In Australia, key person insurance policies are generally not deductible unless used specifically for business revenue protection purposes. Claim proceeds in Australia if used for revenue purposes may be taxable and, depending on the ownership of the policy, may trigger a capital gains taxation event.

In the UK the main principles of key person insurance taxation were outlined by the Chancellor of the Exchequer in 1944, Sir John Anderson. The "Andersen Rules" state:

Treatment for taxation purposes would depend upon the facts of the particular case and it rests with the assessing authorities and the Commissioners on appeal, if necessary, to determine the liability by reference to these facts. I am, however, advised that the general practice in dealing with insurances on the lives of employees is to treat the premiums as admissible deductions, and any sums received under a policy as trading receipts, if (i) the sole relationship is that of employer and employee; (ii) the insurance is intended to meet loss of profit resulting from the loss of services of the employee; and (iii) it is an annual or short-term insurance. Cases of premiums paid by companies to insure the lives of Directors are dealt with on similar lines.

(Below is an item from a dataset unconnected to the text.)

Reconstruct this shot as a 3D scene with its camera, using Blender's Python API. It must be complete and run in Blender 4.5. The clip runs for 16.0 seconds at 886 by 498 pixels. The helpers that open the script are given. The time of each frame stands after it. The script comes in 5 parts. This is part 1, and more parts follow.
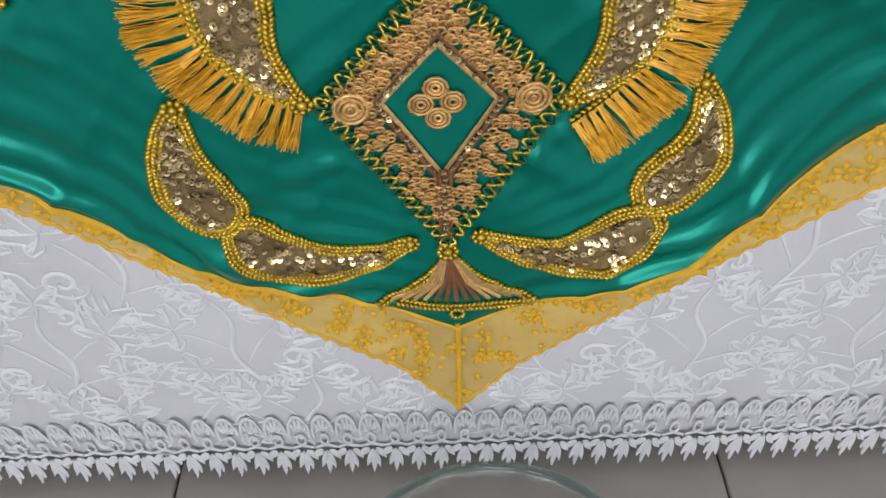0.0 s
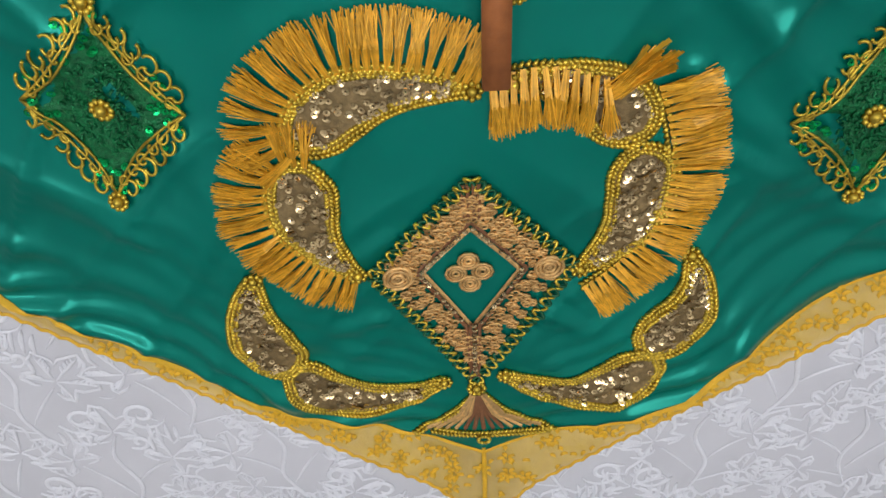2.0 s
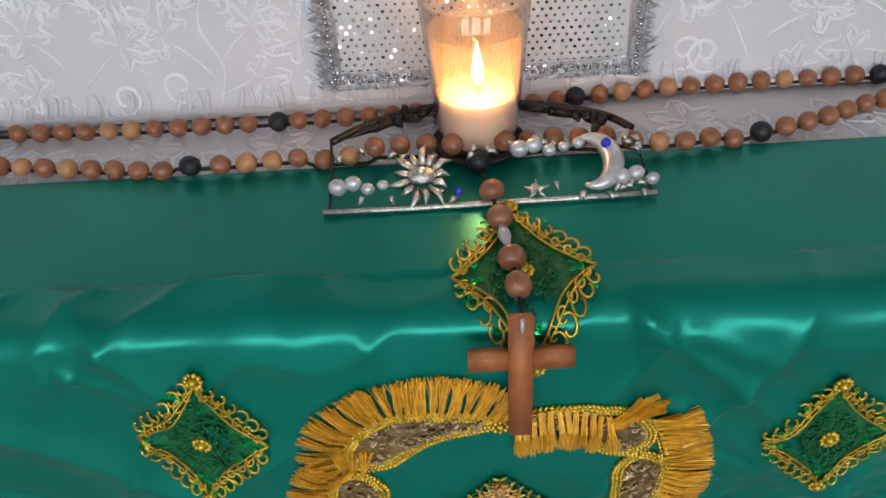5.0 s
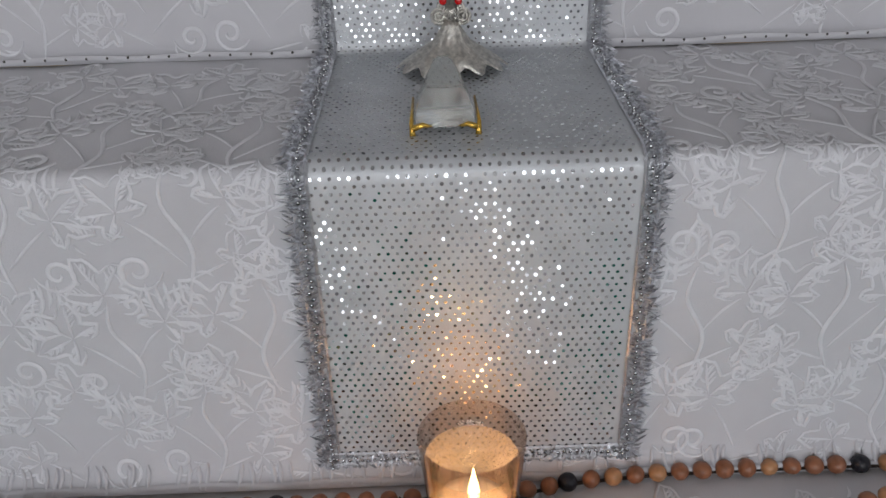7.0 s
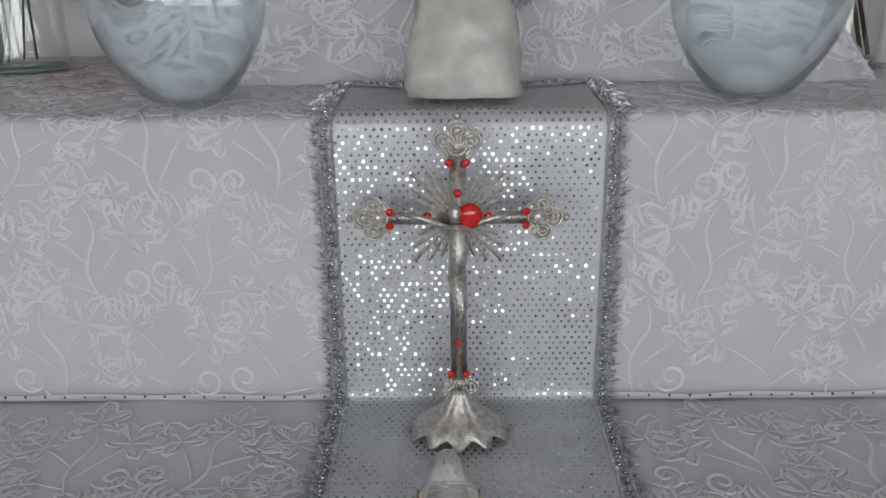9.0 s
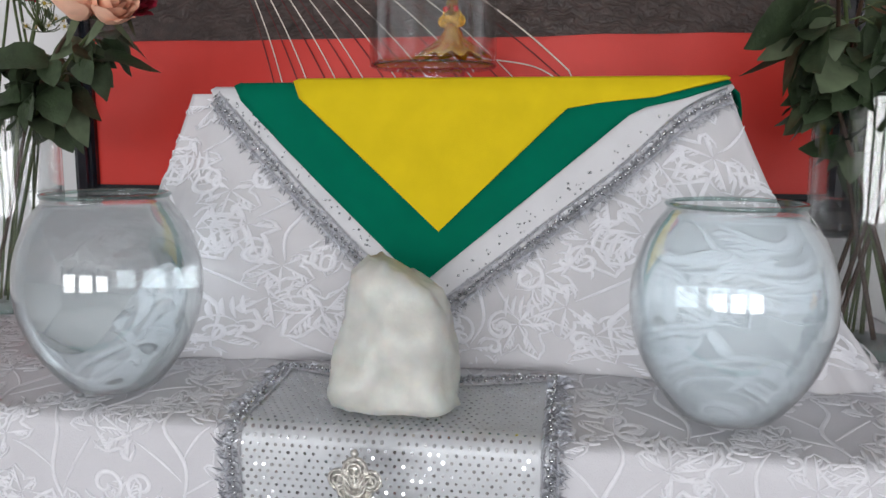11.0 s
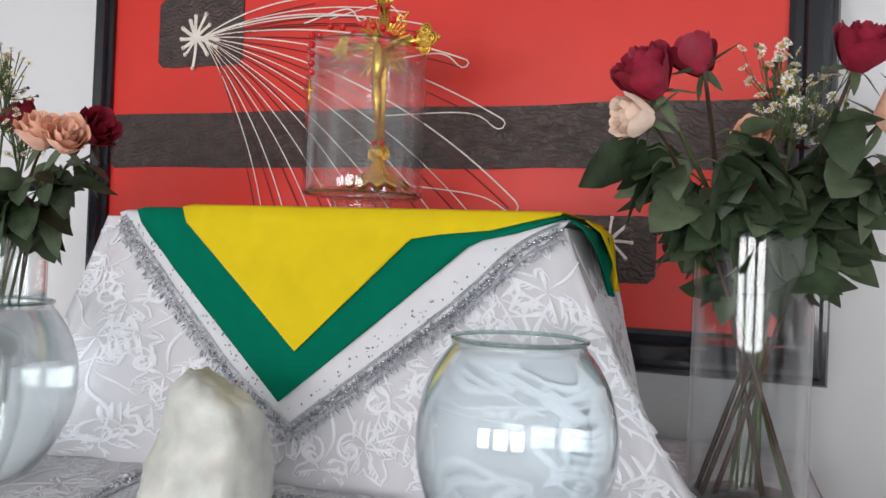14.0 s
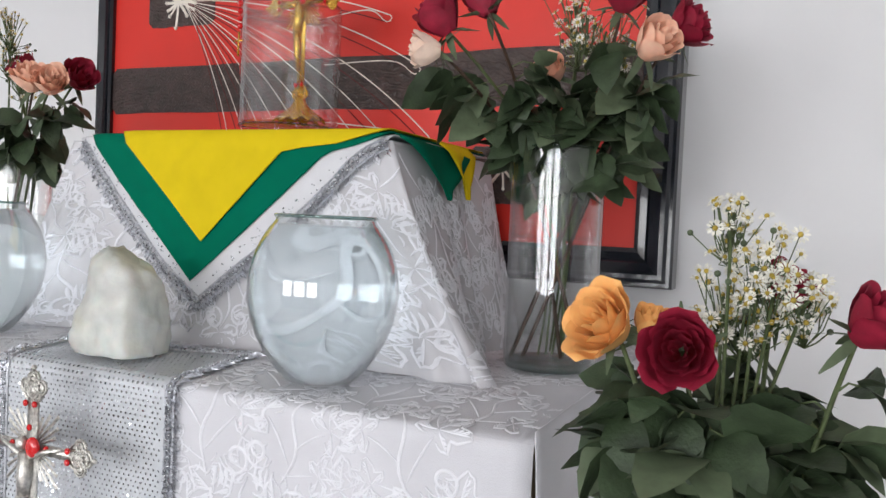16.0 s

His Majesty's Revenue and Customs has taken the view that key person insurance is tax-efficient if it is taken out "solely for the purposes of the business". Specifically, if the company takes out a key person insurance policy to protect the business from any loss of profits that have stemmed from the loss of the employee, then the premiums are not taxable. If a key employee has a substantial number of shares, then the key person insurance could potentially be seen as being taken out for their own interests, instead of those of the business. This is particularly the case if critical illness cover is added to the policy. Essentially, key person insurance can be tax-efficient, but it is always best to check with a financial advisor or the local tax office before making assumptions.